Scene script records:
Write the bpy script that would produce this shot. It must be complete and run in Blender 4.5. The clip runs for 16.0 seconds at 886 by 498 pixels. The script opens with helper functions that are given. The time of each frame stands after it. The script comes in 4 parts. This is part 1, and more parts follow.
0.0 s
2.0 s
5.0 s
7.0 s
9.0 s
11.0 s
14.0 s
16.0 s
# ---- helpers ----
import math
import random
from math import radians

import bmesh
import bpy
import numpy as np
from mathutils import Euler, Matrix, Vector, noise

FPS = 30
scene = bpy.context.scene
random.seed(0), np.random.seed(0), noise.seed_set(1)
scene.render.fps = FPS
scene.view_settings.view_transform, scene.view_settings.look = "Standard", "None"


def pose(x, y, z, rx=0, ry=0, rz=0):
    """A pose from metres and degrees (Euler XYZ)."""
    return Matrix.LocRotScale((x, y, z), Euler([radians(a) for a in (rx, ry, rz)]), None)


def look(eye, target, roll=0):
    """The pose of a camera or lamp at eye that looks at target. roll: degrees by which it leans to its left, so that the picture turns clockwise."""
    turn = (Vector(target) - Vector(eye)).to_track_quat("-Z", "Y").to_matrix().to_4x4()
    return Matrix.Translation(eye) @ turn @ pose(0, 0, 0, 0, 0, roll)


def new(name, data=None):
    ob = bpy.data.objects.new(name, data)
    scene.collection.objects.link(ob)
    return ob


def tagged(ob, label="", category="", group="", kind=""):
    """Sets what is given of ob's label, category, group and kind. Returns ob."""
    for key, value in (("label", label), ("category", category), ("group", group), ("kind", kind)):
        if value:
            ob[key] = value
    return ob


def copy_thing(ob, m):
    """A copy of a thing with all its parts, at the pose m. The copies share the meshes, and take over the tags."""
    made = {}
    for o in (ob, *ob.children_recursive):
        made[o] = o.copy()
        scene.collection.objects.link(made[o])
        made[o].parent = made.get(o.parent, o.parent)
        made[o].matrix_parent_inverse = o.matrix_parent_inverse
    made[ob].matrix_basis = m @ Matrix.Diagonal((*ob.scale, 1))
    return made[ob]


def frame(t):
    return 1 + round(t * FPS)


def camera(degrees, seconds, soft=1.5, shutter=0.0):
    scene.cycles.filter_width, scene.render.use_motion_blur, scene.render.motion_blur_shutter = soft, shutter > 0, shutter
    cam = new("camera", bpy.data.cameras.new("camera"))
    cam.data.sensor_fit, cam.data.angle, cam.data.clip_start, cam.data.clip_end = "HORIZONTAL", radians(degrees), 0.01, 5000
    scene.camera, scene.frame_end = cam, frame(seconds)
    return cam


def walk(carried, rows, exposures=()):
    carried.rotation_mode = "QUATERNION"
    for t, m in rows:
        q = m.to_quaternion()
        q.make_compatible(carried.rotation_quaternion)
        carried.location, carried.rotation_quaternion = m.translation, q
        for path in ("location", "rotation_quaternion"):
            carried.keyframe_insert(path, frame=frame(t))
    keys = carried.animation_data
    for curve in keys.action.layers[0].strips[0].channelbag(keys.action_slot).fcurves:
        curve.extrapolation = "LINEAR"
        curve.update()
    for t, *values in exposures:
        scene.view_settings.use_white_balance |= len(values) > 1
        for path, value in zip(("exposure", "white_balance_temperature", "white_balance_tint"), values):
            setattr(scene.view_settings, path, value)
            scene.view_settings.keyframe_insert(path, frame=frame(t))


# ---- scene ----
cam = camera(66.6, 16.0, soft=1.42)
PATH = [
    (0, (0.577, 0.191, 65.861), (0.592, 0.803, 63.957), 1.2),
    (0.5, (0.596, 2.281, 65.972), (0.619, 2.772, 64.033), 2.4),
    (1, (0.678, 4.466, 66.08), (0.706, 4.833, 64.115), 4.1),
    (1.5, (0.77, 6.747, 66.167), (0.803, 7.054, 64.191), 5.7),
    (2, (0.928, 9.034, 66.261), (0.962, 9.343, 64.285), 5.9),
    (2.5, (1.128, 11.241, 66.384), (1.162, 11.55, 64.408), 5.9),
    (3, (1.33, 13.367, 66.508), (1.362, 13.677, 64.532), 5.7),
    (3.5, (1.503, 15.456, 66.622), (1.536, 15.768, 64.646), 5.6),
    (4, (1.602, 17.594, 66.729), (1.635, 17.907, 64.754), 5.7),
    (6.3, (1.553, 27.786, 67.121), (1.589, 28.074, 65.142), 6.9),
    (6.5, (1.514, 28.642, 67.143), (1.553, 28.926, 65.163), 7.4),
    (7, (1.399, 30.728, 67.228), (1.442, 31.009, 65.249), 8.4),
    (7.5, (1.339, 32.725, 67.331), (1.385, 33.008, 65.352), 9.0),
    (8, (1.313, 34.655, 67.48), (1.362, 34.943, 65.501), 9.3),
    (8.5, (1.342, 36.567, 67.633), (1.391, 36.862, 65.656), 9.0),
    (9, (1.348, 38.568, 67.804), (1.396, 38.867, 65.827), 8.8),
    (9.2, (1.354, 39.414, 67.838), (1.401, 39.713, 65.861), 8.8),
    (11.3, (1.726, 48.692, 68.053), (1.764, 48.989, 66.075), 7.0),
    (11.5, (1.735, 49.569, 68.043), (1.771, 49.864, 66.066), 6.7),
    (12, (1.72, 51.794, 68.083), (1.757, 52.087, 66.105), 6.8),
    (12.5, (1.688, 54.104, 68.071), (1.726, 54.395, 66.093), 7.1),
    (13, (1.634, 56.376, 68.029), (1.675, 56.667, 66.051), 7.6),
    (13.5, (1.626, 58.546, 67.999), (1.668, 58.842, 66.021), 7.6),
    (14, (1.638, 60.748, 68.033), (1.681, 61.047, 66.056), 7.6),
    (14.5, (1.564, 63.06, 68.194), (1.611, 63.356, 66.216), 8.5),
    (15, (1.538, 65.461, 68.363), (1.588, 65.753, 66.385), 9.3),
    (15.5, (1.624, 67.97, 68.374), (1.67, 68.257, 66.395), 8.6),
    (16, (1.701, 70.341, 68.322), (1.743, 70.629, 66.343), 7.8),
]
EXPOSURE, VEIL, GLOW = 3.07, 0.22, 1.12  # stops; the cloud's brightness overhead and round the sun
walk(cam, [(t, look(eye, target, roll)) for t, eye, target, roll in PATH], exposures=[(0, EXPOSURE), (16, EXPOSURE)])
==
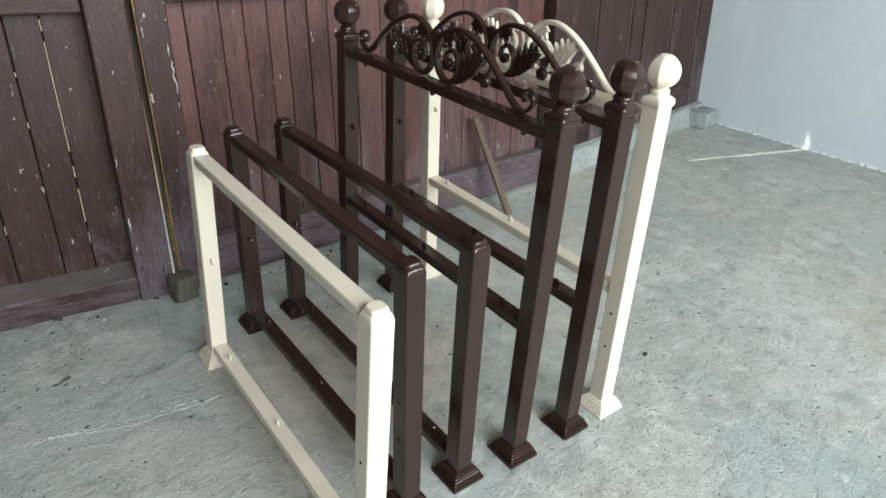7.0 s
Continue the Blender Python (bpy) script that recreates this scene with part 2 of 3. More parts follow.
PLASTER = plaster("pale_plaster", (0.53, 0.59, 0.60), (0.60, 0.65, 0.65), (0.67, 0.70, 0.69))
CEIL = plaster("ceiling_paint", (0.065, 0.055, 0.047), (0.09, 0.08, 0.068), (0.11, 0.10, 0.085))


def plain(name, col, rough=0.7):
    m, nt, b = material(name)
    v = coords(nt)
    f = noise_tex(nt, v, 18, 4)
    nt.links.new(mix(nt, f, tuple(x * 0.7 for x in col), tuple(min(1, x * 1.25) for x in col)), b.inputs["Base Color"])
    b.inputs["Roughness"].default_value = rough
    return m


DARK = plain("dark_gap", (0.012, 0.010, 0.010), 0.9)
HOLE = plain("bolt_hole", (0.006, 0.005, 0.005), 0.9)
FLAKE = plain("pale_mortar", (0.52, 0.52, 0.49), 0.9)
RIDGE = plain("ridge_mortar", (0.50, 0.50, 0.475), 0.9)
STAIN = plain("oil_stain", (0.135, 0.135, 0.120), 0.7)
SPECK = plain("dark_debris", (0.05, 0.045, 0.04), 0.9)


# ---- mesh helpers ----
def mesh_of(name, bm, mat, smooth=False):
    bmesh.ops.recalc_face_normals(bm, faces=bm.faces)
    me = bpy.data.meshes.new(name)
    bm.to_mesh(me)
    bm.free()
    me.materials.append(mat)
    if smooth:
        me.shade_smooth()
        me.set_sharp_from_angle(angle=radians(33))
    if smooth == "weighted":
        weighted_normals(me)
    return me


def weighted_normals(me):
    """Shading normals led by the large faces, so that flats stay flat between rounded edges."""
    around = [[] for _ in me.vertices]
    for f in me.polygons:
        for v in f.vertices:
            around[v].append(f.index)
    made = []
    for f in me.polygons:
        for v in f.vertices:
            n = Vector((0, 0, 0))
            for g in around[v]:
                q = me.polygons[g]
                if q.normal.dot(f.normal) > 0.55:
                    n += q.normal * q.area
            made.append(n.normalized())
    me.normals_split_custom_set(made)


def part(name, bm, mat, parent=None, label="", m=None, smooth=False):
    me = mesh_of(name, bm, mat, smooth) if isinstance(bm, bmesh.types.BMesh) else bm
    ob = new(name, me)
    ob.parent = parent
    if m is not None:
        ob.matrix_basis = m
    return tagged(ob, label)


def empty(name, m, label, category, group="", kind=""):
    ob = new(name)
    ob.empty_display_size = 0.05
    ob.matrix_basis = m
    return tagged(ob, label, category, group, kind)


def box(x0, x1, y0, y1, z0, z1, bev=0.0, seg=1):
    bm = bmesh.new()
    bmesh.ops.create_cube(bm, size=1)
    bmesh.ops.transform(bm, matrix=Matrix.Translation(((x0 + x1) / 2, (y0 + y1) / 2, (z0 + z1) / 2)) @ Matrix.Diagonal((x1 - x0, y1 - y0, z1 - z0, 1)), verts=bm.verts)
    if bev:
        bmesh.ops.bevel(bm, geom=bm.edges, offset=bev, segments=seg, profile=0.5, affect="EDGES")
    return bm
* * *
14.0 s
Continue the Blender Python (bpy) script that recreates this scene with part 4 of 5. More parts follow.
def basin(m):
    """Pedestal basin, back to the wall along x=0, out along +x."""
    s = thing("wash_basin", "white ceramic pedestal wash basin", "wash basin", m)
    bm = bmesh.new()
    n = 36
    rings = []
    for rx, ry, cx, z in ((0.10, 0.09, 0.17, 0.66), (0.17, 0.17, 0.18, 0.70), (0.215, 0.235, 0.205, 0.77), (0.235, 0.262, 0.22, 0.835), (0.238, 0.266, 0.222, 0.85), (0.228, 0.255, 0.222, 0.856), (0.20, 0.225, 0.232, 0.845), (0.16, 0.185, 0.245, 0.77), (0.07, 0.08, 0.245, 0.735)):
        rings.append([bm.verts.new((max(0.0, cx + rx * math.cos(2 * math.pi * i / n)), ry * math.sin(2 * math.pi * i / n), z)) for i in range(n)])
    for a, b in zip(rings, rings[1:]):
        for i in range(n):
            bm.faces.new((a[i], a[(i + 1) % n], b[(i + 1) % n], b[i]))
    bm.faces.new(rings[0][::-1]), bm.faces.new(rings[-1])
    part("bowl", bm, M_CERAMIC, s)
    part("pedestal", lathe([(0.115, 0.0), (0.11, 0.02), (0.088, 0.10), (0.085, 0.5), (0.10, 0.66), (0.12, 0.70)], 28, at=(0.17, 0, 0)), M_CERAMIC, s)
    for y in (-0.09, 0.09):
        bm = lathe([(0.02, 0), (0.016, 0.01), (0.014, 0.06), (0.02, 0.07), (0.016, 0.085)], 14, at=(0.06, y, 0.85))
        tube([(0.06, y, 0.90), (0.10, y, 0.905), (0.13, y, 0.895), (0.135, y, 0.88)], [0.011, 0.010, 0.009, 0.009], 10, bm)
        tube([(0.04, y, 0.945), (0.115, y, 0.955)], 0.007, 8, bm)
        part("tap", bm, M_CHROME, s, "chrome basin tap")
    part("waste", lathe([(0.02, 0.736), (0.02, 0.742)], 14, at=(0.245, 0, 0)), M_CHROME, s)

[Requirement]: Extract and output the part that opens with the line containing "3. More parts follow." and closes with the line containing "(0.11, 0.10, 0.085))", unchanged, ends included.

[Exercise response]:
Continue the Blender Python (bpy) script that recreates this scene with part 2 of 3. More parts follow.
PLASTER = plaster("pale_plaster", (0.53, 0.59, 0.60), (0.60, 0.65, 0.65), (0.67, 0.70, 0.69))
CEIL = plaster("ceiling_paint", (0.065, 0.055, 0.047), (0.09, 0.08, 0.068), (0.11, 0.10, 0.085))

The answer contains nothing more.